Entre fuite en avant et procès sans fin
Après un nouvel enrôlement de l’affaire au Tgi et au cour de la première audience, le ministère public avait clairement demandé au tribunal se surseoir à statuer sur l’affaire au motif que le ministère public s’étant pourvu en cassation contre l’arrêt de la Cour d’appel du Centre. Le ministère public expliquait sa démarche quant à une certaine contrariété de la décision et que pour une bonne harmonie de la justice, la Cour suprême devait d’abord se prononcer.

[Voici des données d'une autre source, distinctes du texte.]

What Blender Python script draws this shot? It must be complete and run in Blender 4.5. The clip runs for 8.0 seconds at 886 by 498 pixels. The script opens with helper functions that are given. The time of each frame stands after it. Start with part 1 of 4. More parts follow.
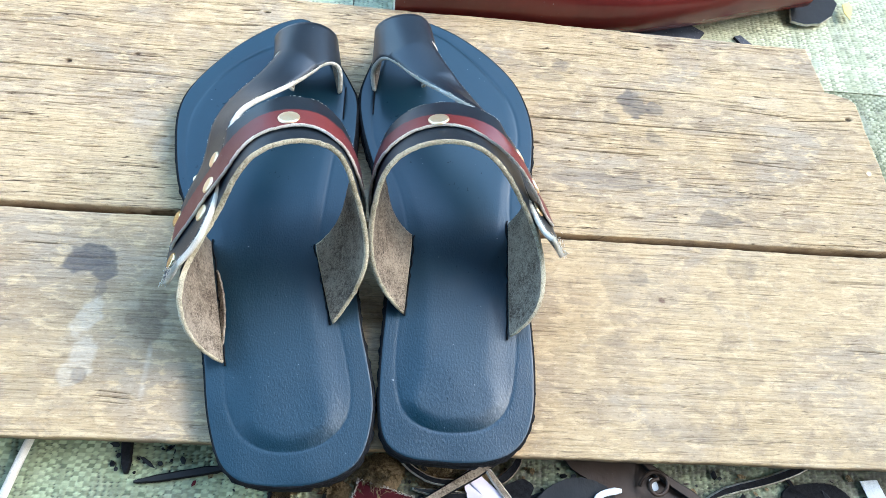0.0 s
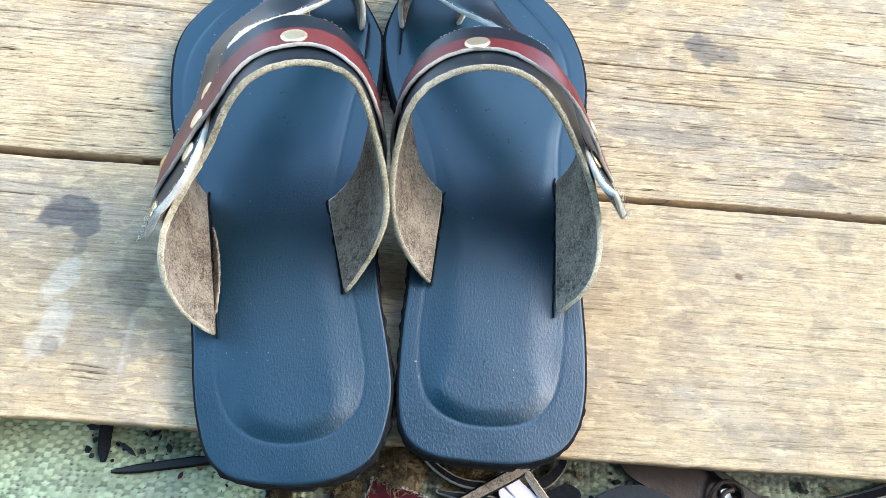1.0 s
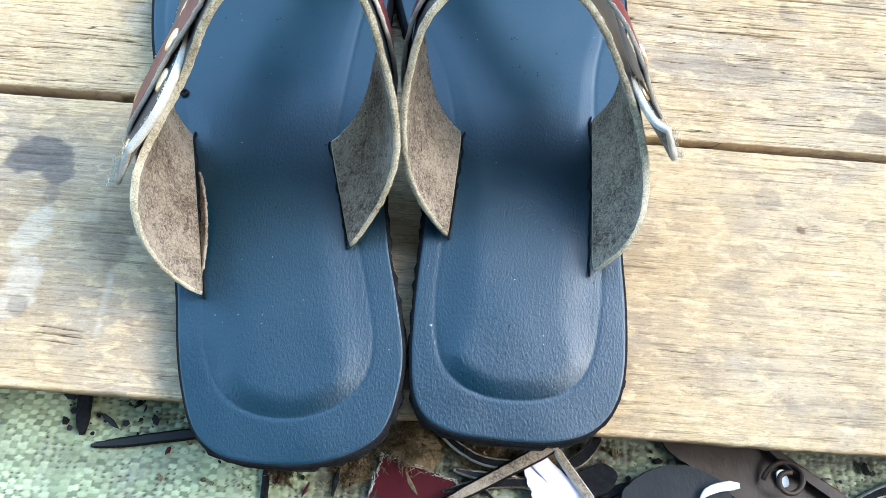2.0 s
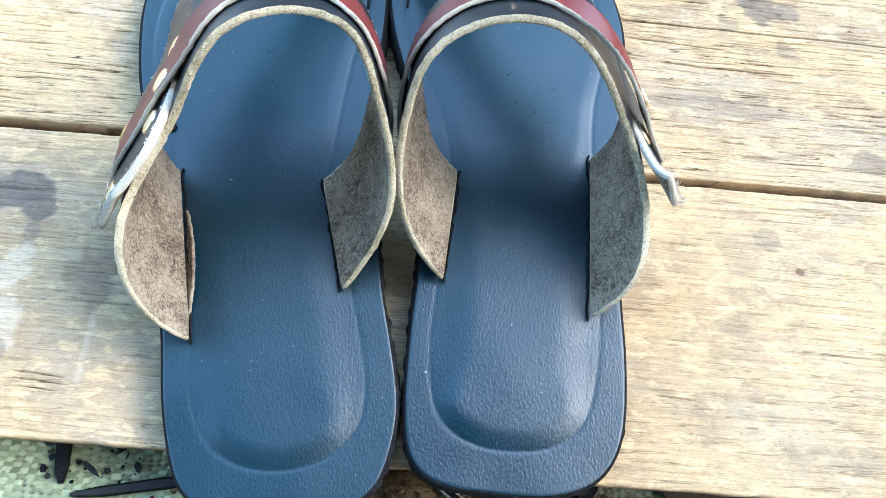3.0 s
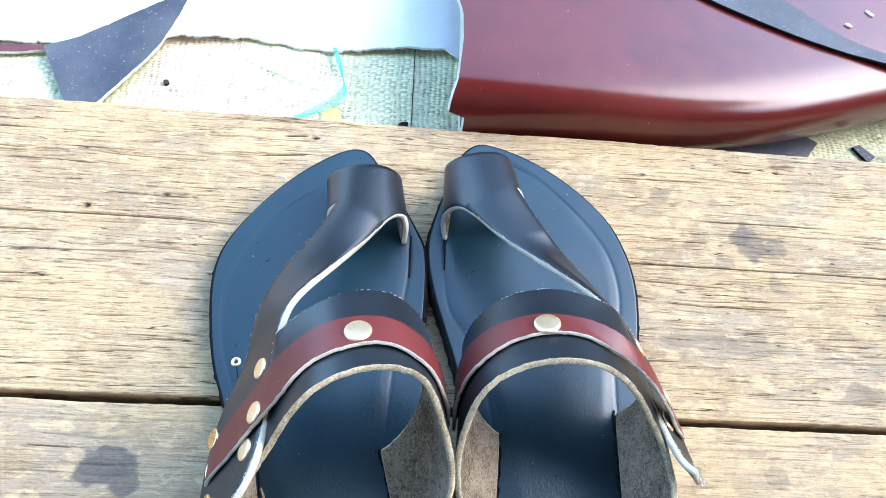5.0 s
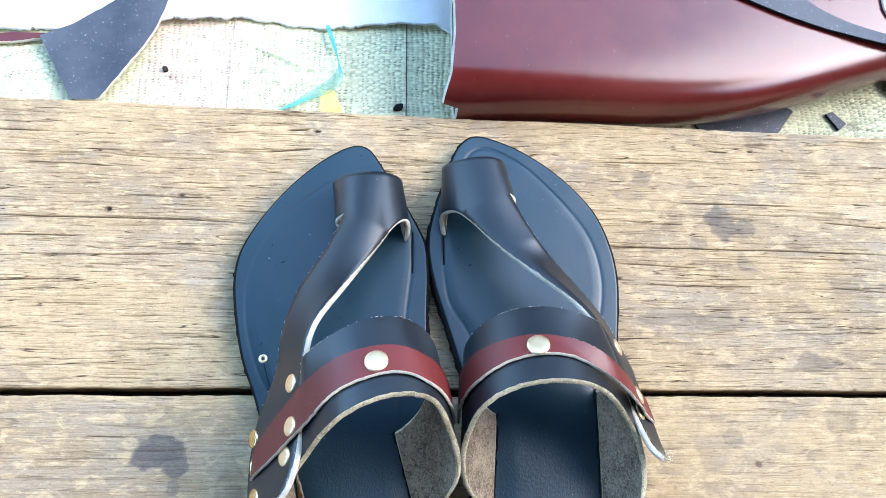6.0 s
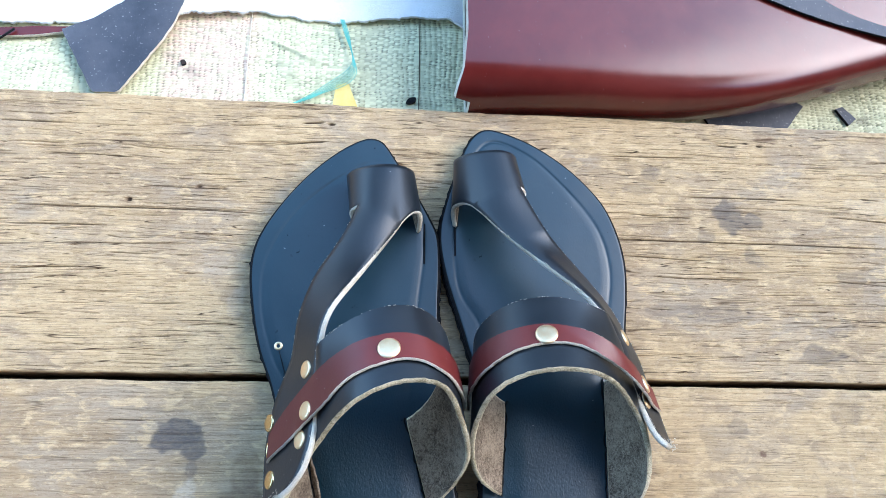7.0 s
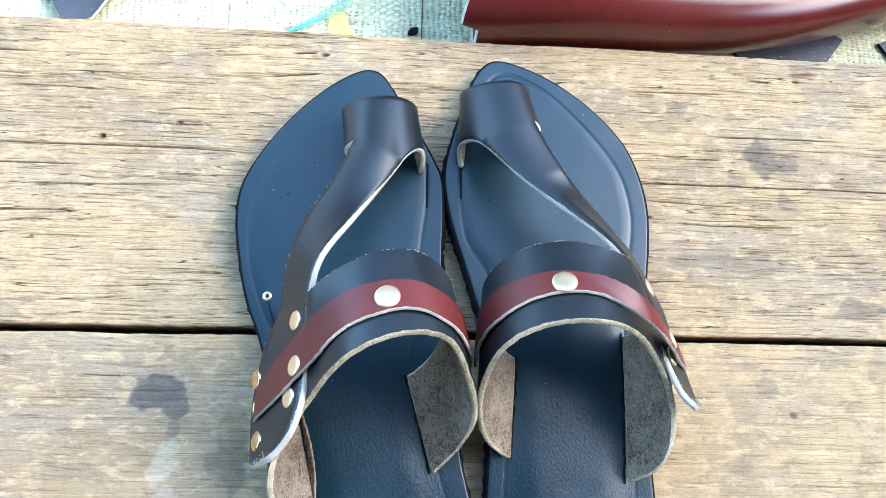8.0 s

Face à un tel jeu de cache cache, le collège des avocats de la défense, invoquant l’article 503 du code de procédure civil qui dit que le pourvoi en cassation n’est pas suspensif de la poursuite de la procédure, avait demandé au tribunal de ne pas suivre le ministère public dans sa démarche. Malheureusement. Au cour de l’audience du 17 janvier dernier, le Tgi a vidé son délibéré et par un jugement avant dire droit, a prononcé le sursis à statuer sur l’affaire, jusqu’à l’issue du pourvoi en cassation, formulé par le ministère public.
Pour les practiciens du droit, l’affaire Abah Abah est enterrée pour quelques années encore. « Lorsqu’on sait que dans l’affaire de Mounchipou, la Cour suprême n’a jamais statué sur le pourvoi de ce dernier, ce n’est pas avec l’affaire Abah Abah que la Haute juridiction va se hâter. « Le jugement rendu par le Tgi est une espèce de renvoi sine die. On ne reparlera de cette histoire que lorsque la Cour suprême aura décidé de s’y pencher. En tout cas, nous allons faire appel et repartir à nouveau à la cour d’appel du Centre. On assiste à un déni de justice ; on ne veut pas juger notre client » se plaint Me Jean Calvin Bilong, avocat de la défense. Selon lui, il y a lieu de craindre que la Cour suprême ne se presse pas manifestement, dans cette affaire. Dénonçant les manœuvres dilatoires, le collectif des avocats pense que la présente procédure tend à empêcher l’ouverture de ce procès au cours duquel la défense entend présenter les preuves de l’innocence de l’ex-Minéfi, Polycarpe Abah Abah.